WRITTEN PROBLEM:
Copy out the lines that have "shutter" in them.

GIVEN DATA:
──────────

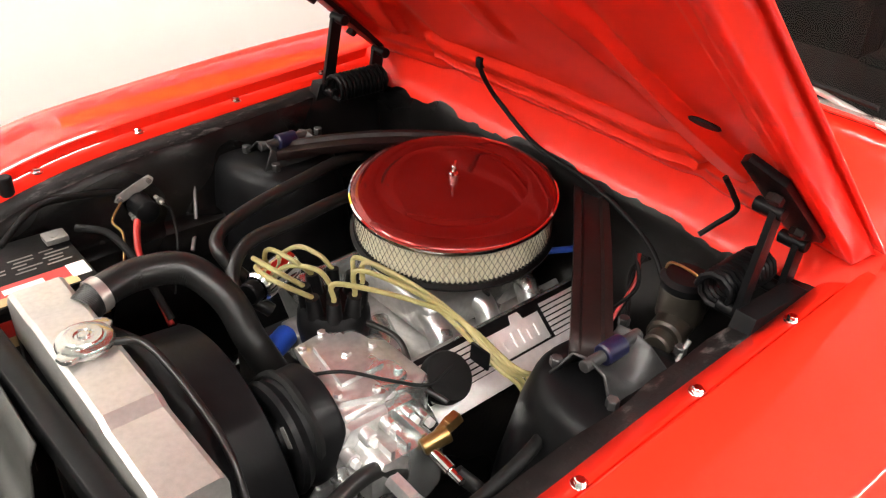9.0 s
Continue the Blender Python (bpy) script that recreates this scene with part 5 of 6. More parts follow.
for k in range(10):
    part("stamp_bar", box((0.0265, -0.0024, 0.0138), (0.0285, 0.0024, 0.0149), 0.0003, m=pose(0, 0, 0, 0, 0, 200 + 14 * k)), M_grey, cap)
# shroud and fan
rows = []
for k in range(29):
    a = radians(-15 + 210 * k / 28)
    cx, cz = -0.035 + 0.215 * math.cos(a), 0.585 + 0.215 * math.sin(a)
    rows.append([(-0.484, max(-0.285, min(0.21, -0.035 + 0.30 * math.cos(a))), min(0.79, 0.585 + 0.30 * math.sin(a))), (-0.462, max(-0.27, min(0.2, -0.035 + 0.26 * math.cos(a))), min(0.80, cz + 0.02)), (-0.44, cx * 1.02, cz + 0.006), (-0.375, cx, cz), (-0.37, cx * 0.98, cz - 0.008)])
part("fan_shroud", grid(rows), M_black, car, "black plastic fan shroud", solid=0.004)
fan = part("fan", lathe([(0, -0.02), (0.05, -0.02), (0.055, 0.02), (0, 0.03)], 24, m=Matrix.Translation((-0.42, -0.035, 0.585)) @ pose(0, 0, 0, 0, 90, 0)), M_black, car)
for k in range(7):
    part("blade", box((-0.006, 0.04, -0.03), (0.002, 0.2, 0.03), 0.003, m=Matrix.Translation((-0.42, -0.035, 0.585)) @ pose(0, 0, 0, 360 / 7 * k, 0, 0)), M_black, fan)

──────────

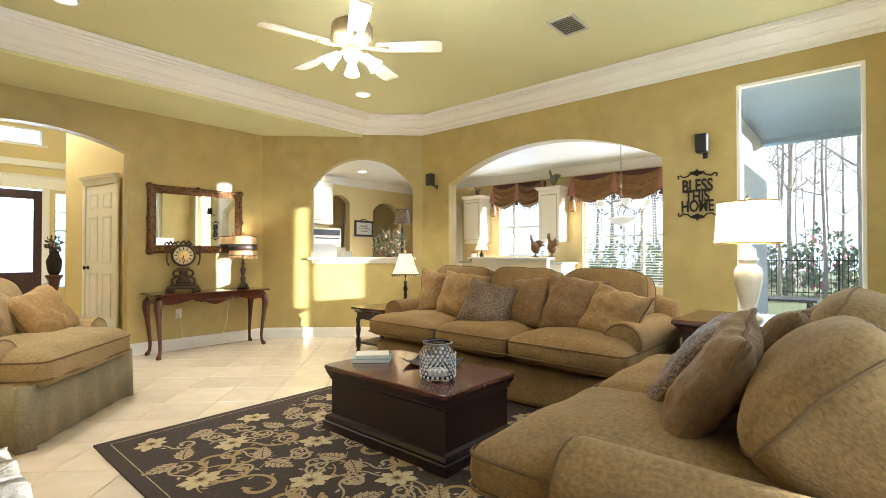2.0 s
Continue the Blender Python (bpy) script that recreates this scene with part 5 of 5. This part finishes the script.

──────────

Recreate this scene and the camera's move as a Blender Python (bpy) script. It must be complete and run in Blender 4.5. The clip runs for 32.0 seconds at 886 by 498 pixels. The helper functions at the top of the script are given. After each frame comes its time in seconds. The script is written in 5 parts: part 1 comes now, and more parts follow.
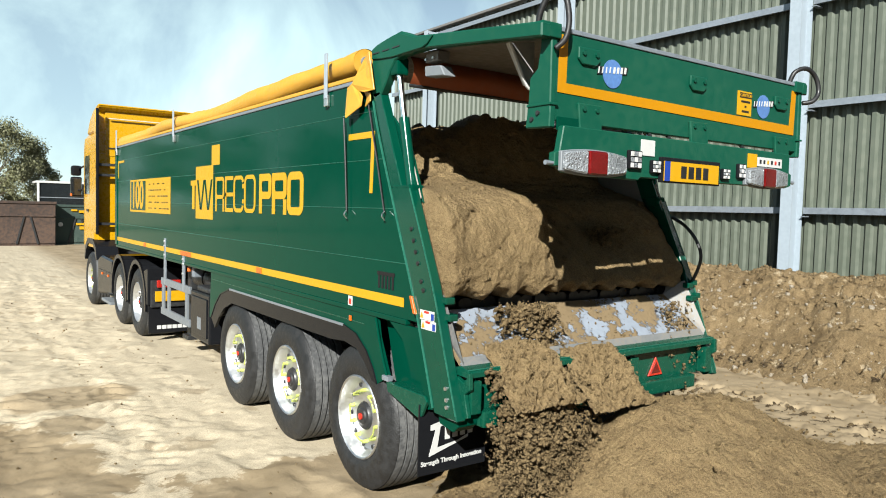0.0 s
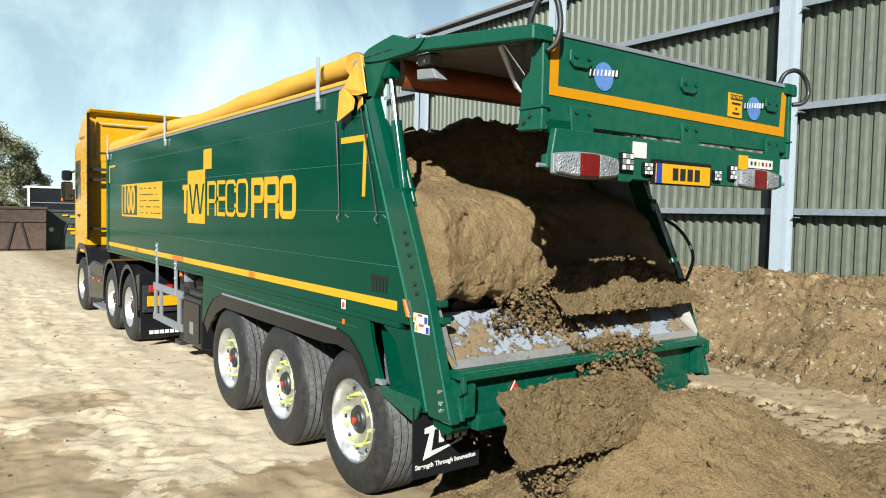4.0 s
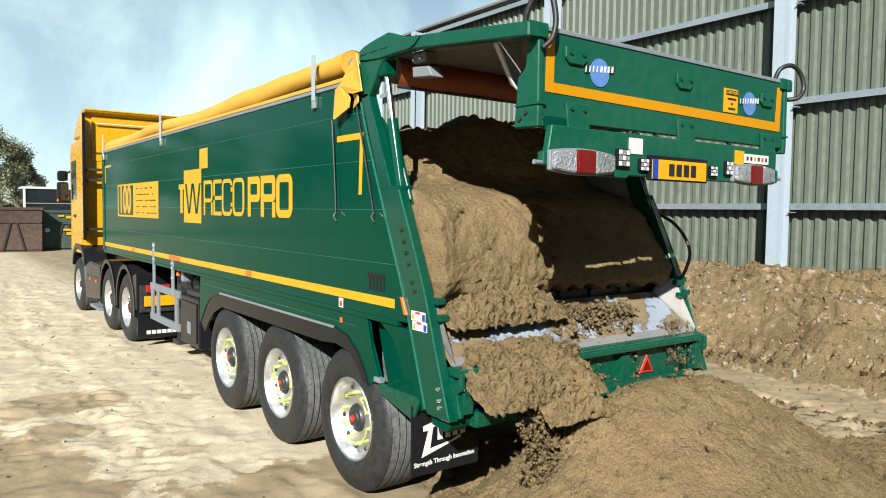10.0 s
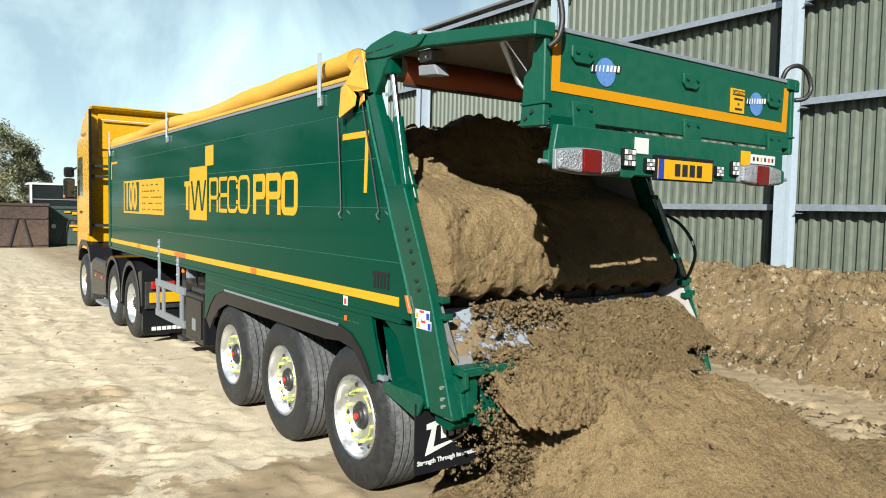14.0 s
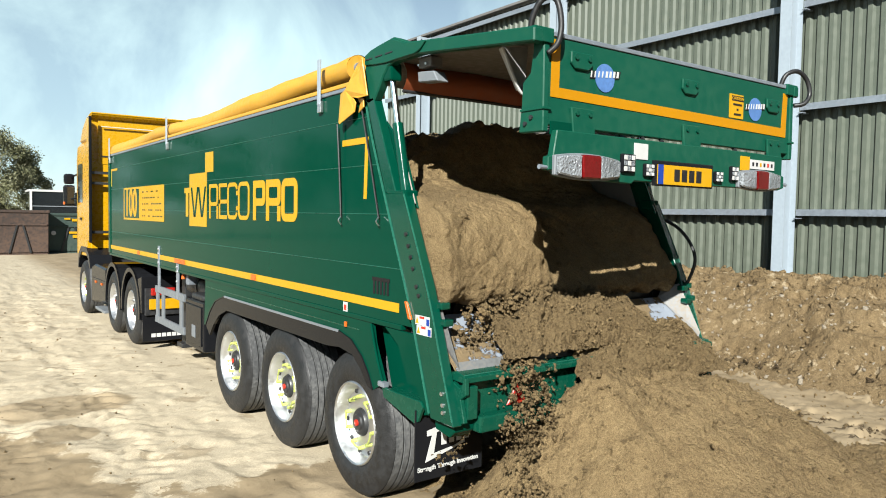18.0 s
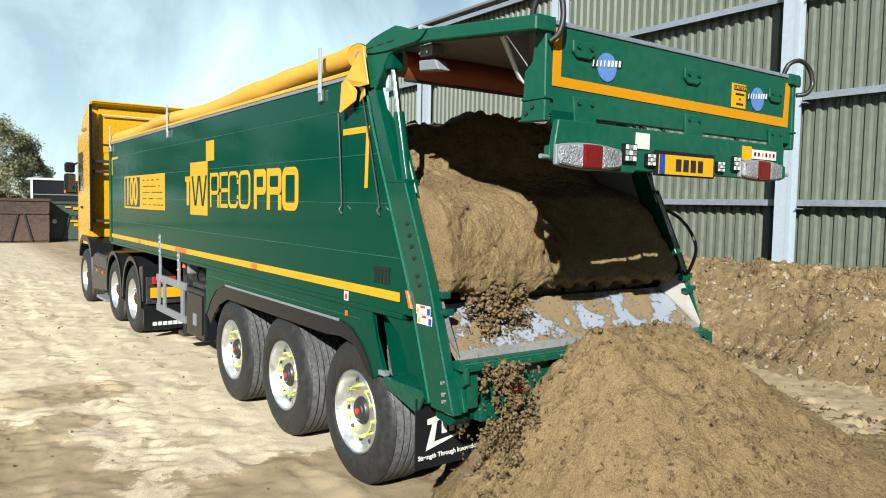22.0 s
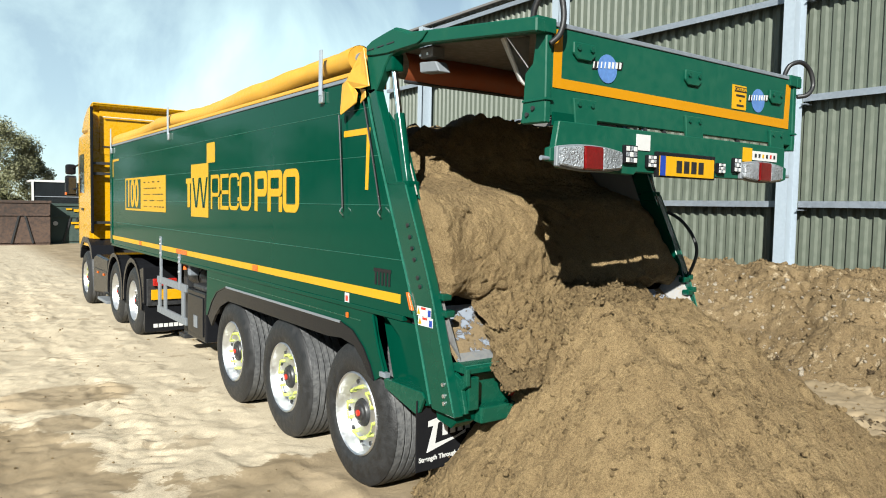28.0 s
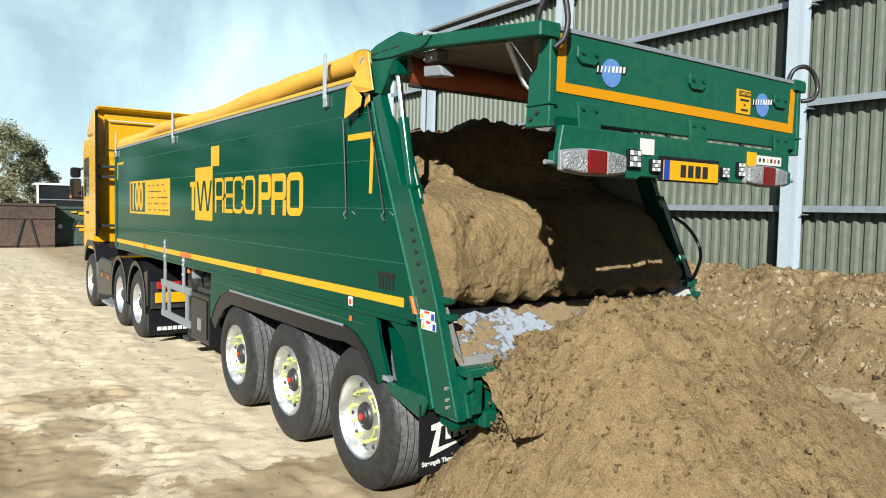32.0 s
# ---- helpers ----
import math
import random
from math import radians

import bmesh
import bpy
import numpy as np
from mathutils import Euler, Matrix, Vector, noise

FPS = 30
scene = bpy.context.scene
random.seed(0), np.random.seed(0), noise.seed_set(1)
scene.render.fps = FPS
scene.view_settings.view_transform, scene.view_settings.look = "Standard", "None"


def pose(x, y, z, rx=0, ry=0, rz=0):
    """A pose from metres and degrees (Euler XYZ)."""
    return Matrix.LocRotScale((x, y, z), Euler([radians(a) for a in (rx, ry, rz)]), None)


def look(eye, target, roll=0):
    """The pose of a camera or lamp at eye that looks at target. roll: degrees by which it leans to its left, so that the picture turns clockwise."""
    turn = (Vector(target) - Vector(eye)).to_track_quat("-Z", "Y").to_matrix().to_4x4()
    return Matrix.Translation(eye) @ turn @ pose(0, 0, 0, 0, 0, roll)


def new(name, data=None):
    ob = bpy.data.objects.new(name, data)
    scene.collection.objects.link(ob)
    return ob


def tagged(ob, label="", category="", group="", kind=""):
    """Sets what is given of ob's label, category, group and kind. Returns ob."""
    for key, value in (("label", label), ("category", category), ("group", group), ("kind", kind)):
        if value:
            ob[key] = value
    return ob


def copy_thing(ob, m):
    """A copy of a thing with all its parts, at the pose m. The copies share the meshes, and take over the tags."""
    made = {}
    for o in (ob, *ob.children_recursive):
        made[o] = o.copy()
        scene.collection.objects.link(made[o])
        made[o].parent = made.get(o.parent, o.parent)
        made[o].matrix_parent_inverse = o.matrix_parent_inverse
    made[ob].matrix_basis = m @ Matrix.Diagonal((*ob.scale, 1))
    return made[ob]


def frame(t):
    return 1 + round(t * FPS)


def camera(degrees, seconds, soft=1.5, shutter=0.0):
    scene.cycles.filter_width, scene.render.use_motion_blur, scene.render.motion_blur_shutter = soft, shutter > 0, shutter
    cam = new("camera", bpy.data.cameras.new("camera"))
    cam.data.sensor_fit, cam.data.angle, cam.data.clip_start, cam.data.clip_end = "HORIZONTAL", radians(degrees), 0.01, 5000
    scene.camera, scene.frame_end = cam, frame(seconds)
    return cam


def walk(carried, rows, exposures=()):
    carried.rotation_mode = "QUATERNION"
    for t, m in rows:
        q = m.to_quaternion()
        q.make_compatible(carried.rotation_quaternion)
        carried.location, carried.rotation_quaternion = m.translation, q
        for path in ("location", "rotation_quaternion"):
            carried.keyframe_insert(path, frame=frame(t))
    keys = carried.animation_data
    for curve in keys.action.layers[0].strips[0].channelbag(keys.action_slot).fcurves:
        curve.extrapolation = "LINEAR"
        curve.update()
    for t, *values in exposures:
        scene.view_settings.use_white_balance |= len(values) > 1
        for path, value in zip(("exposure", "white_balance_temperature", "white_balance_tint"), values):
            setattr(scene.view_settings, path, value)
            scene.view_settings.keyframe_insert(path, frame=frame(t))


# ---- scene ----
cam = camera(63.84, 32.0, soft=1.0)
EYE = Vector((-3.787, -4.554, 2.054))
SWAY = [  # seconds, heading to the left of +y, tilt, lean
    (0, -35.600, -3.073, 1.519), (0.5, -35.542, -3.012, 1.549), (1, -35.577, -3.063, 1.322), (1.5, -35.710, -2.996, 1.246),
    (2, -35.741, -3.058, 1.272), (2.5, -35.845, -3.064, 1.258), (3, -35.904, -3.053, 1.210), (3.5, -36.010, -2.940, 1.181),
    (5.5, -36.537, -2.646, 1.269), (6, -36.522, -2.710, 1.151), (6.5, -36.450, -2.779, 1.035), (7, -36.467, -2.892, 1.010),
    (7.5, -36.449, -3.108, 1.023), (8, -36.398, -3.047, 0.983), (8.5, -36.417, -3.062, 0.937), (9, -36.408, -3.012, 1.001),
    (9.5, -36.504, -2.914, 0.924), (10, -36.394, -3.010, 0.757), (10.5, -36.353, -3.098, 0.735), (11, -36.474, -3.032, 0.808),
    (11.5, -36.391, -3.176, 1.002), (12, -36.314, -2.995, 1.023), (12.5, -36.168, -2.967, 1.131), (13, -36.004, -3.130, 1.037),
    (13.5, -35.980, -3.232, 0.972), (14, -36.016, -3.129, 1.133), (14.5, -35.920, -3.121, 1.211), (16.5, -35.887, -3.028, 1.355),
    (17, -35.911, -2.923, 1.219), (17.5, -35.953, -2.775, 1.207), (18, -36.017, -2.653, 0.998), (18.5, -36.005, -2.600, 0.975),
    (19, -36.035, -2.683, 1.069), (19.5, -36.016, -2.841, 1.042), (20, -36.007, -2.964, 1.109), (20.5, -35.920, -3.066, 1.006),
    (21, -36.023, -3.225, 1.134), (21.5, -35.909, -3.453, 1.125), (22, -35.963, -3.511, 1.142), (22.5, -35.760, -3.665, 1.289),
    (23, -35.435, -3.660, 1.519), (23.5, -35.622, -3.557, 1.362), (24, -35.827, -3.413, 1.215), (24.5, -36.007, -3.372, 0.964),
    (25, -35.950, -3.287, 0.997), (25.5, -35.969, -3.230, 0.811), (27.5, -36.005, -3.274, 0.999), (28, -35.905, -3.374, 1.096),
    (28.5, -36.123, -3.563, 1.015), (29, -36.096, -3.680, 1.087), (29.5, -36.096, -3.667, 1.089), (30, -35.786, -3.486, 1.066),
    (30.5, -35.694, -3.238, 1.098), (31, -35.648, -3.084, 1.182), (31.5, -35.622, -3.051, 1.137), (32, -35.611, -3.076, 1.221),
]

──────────

RESULT FOR THIS TASK:
def camera(degrees, seconds, soft=1.5, shutter=0.0):
    scene.cycles.filter_width, scene.render.use_motion_blur, scene.render.motion_blur_shutter = soft, shutter > 0, shutter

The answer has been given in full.